→ **TASK REQUIREMENTS**:
Repeat the material exactly from its first line to the line that includes "off = Vector(w.location)". Skip pictures.

→ **DATASET EXCERPT**:
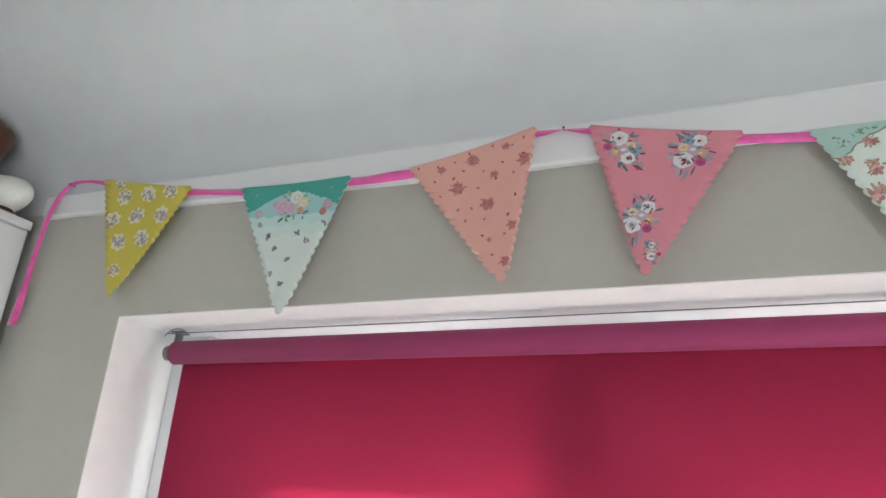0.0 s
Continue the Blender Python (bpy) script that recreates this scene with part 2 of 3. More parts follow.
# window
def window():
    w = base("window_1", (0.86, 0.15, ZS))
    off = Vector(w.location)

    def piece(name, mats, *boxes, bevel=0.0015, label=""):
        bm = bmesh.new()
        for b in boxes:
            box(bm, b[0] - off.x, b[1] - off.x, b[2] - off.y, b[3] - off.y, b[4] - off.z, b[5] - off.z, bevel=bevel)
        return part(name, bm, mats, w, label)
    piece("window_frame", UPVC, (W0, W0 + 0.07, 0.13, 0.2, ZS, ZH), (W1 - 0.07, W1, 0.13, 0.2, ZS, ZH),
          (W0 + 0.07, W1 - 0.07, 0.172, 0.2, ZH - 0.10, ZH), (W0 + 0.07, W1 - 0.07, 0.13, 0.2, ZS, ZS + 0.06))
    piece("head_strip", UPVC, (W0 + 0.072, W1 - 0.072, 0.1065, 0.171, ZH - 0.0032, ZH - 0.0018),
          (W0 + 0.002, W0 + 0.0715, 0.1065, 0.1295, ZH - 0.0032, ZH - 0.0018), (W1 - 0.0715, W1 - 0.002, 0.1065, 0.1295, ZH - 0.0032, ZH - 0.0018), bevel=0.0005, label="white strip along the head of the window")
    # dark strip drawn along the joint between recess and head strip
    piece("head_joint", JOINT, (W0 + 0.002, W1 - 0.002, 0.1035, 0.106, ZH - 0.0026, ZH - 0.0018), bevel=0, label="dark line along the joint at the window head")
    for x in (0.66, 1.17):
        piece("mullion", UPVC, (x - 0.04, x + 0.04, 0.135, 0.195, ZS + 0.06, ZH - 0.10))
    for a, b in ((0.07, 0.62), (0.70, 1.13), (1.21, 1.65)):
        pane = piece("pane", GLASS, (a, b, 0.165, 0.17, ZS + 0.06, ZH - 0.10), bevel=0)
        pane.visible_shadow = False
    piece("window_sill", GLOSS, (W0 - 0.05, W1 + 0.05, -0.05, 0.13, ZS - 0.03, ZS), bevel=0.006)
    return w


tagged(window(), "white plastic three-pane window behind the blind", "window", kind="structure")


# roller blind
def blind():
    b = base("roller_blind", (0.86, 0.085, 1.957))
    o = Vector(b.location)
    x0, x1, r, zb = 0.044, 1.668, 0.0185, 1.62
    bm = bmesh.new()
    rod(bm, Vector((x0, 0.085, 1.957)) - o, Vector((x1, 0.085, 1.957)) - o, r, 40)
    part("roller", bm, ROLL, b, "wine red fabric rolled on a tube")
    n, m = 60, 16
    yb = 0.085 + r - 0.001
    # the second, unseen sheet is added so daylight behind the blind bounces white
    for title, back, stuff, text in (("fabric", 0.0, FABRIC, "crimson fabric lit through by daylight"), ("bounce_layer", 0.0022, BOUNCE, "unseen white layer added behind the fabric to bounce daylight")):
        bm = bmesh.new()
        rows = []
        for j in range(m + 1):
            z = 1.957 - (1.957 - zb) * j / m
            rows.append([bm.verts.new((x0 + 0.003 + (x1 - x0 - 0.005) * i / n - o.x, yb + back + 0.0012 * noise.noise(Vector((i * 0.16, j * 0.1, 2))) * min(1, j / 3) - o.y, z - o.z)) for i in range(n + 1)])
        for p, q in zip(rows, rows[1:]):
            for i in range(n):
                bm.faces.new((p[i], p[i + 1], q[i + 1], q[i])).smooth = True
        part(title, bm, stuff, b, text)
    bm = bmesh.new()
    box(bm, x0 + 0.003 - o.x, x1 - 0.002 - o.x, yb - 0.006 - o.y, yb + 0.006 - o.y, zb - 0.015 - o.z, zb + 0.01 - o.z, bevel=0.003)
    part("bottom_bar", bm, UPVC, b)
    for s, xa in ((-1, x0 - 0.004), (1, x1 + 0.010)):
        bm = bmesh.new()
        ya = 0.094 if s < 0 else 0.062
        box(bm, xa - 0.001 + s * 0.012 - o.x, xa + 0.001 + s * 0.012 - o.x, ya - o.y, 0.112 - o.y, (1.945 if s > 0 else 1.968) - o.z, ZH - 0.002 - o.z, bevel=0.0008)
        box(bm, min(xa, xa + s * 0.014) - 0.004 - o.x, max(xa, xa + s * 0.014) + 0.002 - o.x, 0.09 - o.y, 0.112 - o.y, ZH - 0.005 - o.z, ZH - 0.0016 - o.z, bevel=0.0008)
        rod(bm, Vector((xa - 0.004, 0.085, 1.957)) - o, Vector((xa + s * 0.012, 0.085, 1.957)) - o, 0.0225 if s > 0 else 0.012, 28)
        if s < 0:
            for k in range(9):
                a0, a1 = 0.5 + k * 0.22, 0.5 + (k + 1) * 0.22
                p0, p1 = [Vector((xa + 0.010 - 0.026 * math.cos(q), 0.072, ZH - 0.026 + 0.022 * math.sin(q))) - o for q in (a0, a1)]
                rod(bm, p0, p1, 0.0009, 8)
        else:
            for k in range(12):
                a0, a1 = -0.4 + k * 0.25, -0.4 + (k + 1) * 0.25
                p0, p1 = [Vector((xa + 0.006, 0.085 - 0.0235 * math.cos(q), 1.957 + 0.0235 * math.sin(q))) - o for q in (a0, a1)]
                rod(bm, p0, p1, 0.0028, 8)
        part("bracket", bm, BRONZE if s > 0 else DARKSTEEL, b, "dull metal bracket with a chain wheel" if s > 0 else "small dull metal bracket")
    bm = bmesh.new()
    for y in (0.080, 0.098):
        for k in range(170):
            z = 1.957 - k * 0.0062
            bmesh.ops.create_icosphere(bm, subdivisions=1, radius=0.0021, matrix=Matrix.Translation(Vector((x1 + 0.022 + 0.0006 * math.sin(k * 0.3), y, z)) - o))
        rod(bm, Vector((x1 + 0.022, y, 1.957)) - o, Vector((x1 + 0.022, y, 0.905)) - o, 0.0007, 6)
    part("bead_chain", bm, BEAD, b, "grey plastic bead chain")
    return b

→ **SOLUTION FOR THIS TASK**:
0.0 s
Continue the Blender Python (bpy) script that recreates this scene with part 2 of 3. More parts follow.
# window
def window():
    w = base("window_1", (0.86, 0.15, ZS))
    off = Vector(w.location)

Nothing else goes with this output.